FOR ALL of his progress in the presidential primary to date, Mitt Romney hasn’t had many big days. In a campaign of baby steps, however, tomorrow should provide a leap forward. The three primaries this week — in Wisconsin, Maryland, and the District of Columbia — may not be headline grabbers, but all are “winner take all.’’ With 100 delegates in play, they could make Romney’s math much simpler, and quickly change the topic of conversation.
Every public poll in the three contests has shown a solid Romney lead. A full sweep would take his delegate total to over 660. Strong showings in New York, Connecticut, and Rhode Island later this month should push his total to over 800. That makes it possible for Romney to reach the clinching total of 1,144 as early as the end of May.
With a clear path ahead, not even wishful thinking at cable news channels can keep hope of a deadlocked convention alive.
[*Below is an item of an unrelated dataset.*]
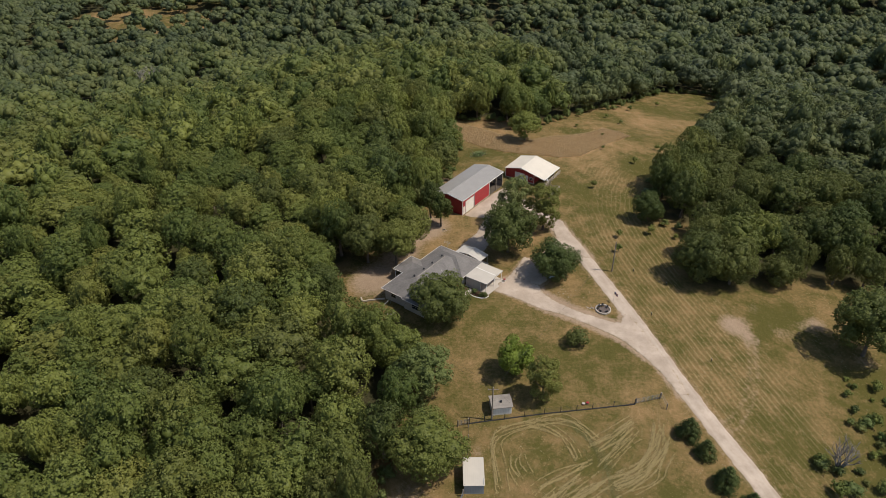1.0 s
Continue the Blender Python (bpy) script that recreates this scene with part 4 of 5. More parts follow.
def red_barn():
    """The long barn: its axes are across (x, to the east) and along (y)."""
    ob = thing("barn", (4.86, 155.86, 0.0), -35.2, "long red metal barn with a grey ribbed roof", "barn")
    W, L, LW, H, R = 9.1, 19.3, 12.6, 4.1, 0.74
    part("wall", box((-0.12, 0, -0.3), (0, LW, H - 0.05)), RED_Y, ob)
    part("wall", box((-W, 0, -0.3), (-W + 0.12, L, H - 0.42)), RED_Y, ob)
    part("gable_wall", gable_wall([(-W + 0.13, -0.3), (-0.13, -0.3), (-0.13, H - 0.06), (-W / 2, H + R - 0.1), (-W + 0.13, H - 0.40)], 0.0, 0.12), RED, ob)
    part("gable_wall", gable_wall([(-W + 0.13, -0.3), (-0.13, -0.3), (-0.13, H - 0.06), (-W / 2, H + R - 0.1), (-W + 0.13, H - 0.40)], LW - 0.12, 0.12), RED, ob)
    gable_roof(ob, "roof_panel", [(-W - 0.1, H - 0.34), (-W / 2, H + R), (0.1, H - 0.02)], -0.12, L + 0.2, ROOF_GREY)
    part("ridge_cap", slab([(-W / 2 - 0.25, -0.14, H + R - 0.02), (-W / 2, -0.14, H + R + 0.06), (-W / 2 + 0.25, -0.14, H + R - 0.02), (-W / 2 + 0.25, L + 0.22, H + R - 0.02), (-W / 2, L + 0.22, H + R + 0.06), (-W / 2 - 0.25, L + 0.22, H + R - 0.02)], 0.03), ROOF_GREY, ob)
    for y in (-0.17, L + 0.21):
        for xa, za, xb, zb in ((-W - 0.1, H - 0.34, -W / 2, H + R), (-W / 2, H + R, 0.1, H - 0.02)):
            part("rake_trim", slab([(xa, y, za + 0.03), (xb, y, zb + 0.03), (xb, y + 0.07, zb + 0.03), (xa, y + 0.07, za + 0.03)], 0.2), WHITE, ob, "white edge trim")
    part("eave_trim", box((0.09, -0.12, H - 0.16), (0.16, L + 0.2, H - 0.02)), WHITE, ob, "white gutter")
    for x, y in ((0.0, 0.0), (0.0, LW)):
        part("corner_trim", box((x - 0.06, y - 0.05, 0), (x + 0.05, y + 0.07, H - 0.2)), WHITE, ob)
    for y in (LW + 3.4, L - 0.1):
        part("post", box((-0.12, y - 0.1, 0), (0.08, y + 0.1, H - 0.1), 0.01), TIMBER, ob)
    part("back_rail", box((-0.06, LW + 0.2, H - 0.45), (0.0, L, H - 0.15)), TIMBER, ob)
    # the open bay is closed at the back: grey panels between dark beams
    for x0, x1 in ((-W + 0.14, -6.0), (-5.9, -3.0), (-2.9, -0.15)):
        for z0, z1 in ((0.1, 1.55), (1.75, 3.3)):
            part("back_panel", box((x0, L - 0.12, z0), (x1, L - 0.06, z1)), BAY_GREY, ob)
    for z in (1.55, 3.3):
        part("beam", box((-W + 0.14, L - 0.14, z), (-0.15, L - 0.02, z + 0.2)), DARK, ob, "dark beam")
    for y in (LW, 0.0):
        part("kick_strip", box((0.002, 0.1, -0.05), (0.03, 0.2, 0.2)) if y == 0.0 else box((0.002, 5.2, -0.05), (0.03, LW, 0.16)), CONCRETE, ob, "pale concrete footing")
    roller_door(ob, 0.0, 1.45, 5.0, 3.15, 1, CREAM)
    dr = part("side_door", box((0.0, 0.28, 0.05), (0.06, 1.12, 2.15), 0.01), CREAM, ob, "cream side door")
    part("door_handle", rod((0.06, 0.4, 1.0), (0.12, 0.4, 1.0), 0.03), DARK, dr)
    part("downspout", box((0.02, 5.25, 0.1), (0.12, 5.45, H - 0.2), 0.01), STEEL, ob, "grey downspout")
    part("wall_lamp", box((0.0, 3.1, 3.62), (0.25, 3.35, 3.8), 0.02), STEEL, ob)
    part("floor_slab", box((-W, 0.13, -0.4), (0.0, LW, 0.05)), CONCRETE, ob)
    part("bay_floor", box((-W, LW + 0.01, -0.4), (0.05, L, 0.06)), BAY_DIRT, ob, "dark trodden dirt floor")
    return ob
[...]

They will discard the “primary struggle’’ theme for the “veepstakes guessing game’’ in a heartbeat.
The narrative for choosing a running mate looks a lot like choosing the nominee. There are plenty of options, passionate feelings about who’d be best, and at the end of the day, the party learns to love the choice. For all of the discussion about playing to key states, adding foreign policy experience, or balancing a ticket’s ideology, the stark truth is that none of it really matters. In the end, there is only one imperative: don’t blow it.
The vice presidential pick can bring on board a good campaigner, a substantive voice, or some skills and experience where the nominee falls short. This very modest upside potential can be quickly and effortlessly offset by a choice that becomes a distraction. Distractions are the result of the unexpected, and the unexpected occurs when candidates have been poorly vetted. (You know who I mean.)
Thirty years ago, vetting meant digging through personal history to uncover skeletons in the closet. That type of inspection continues today, but is far less important than it once was. The scrutiny once reserved for national campaigns has become commonplace in races for every local office imaginable. And local media can now conduct background checks with a thoroughness once reserved for the FBI. By the time a candidate attracts national attention these days, there just aren’t many unknowns left. Equally important, standards have softened. Divorce, drinking, and even past drug use had little bearing on the Oval Office pursuits of Reagan, Bush, Clinton and Obama.
Today, distractions are more likely to be created when running mates differ significantly on key issues. Differences are to be expected. Technology has made a thorough vetting easier - but also more important than ever. In the digital age, things you say and do are immortalized online. It didn’t take long for the press to find comments from Sarah Palin supporting the infamous “bridge to nowhere’’ - before she endorsed John McCain’s crusade against it. Good campaigns will identify conflicting positions early and avoid the embarrassment of being unprepared.
But only the national media can accomplish the most important level of vetting - that of a candidate’s character. You can package, present, and position a vice-presidential nominee any way you want, but ultimately the public will settle on its own perception of the individual’s persona. Strong or weak, funny or sour, sharp or dull - opinions form with coverage over time; and for candidates who have never had the exposure of a presidential campaign, that outcome is uncertain.
Introducing a brand new face in the midst of a high-profile campaign is risky business at best. For all their strengths, Geraldine Ferraro and Dan Quayle were perceived by voters as being less experienced than both their running mates and counterparts across the aisle. In the end, that fact had minimal effect upon the outcome, but litigating the issue in the heat of battle made it tougher to control the message of their campaigns.
So let us embrace the obvious: The winning choice is the dull choice — a running mate the public already knows, warts and all. Mondale, Bush, Gore, Cheney, Biden. These were not picks that lit the world on fire. They were serious, experienced names, vetted by the harsh media glare of a previous run for president or service in the president’s cabinet. They weren’t from key states, and weren’t part of some grand plan to balance ideology. But they all won.